(Dataset excerpt)
<<<<

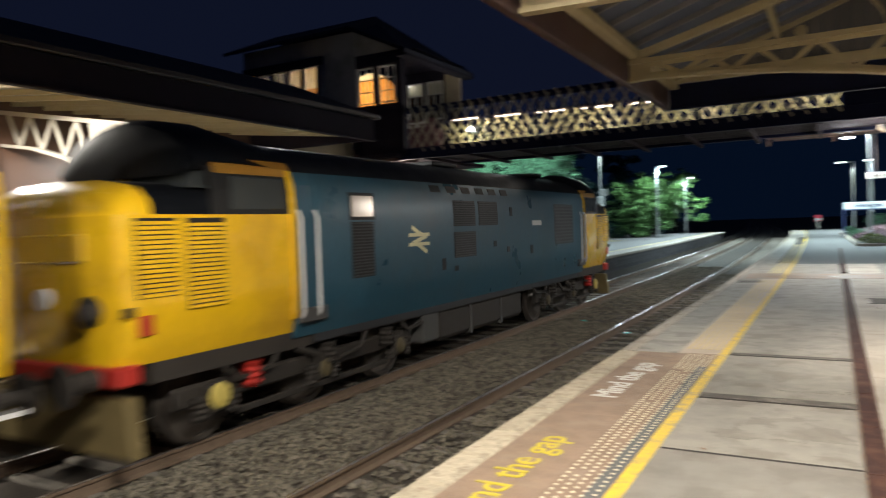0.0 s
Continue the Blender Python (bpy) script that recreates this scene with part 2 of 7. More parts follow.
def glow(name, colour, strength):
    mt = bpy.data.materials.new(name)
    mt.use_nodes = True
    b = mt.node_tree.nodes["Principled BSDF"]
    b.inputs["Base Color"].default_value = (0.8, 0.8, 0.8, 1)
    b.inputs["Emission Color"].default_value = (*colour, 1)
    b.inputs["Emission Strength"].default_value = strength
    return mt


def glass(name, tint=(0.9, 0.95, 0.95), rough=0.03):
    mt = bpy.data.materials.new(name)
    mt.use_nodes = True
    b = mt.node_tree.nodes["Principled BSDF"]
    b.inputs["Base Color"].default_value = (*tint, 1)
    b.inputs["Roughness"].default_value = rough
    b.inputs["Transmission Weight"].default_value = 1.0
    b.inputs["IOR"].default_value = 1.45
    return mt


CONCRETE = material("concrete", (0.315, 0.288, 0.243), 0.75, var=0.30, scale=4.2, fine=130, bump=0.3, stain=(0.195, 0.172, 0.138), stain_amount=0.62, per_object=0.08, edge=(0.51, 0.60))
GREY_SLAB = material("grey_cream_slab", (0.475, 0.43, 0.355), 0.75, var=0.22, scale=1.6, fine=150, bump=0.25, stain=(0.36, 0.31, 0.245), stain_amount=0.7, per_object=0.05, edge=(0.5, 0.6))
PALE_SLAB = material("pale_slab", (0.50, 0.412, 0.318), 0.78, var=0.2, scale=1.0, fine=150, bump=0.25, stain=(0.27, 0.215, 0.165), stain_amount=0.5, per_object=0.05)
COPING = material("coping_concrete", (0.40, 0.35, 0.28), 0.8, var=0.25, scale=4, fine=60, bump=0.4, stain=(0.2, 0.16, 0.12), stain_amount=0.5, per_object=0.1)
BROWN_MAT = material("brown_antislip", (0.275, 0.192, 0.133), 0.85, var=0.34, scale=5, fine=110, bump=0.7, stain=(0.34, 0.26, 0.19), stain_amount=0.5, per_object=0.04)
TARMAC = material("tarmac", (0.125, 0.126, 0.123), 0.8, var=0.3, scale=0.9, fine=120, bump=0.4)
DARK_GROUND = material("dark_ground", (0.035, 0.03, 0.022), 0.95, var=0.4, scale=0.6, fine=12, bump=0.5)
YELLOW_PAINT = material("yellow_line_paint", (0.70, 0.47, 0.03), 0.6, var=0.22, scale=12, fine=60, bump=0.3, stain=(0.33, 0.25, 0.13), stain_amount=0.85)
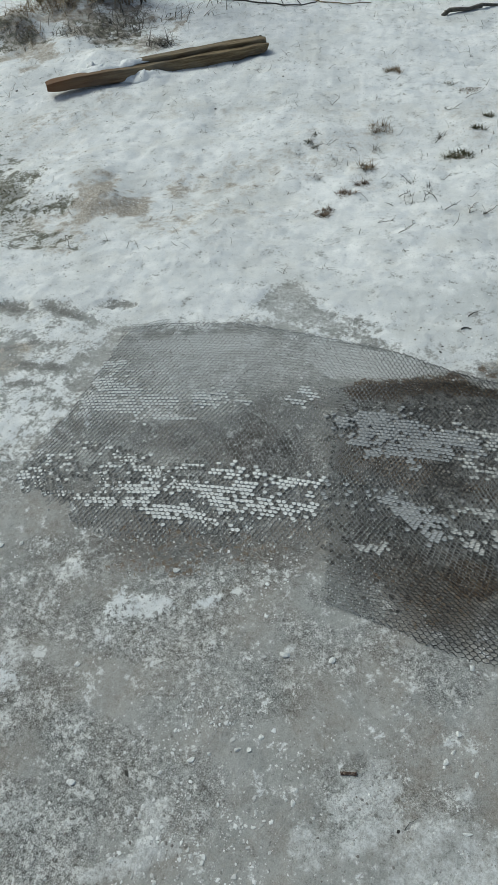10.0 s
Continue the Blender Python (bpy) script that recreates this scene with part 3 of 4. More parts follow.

>>>>

= Aim of the exercise =
Provide only the count of lines in the data above that include the string "parts".

= The completed task =
2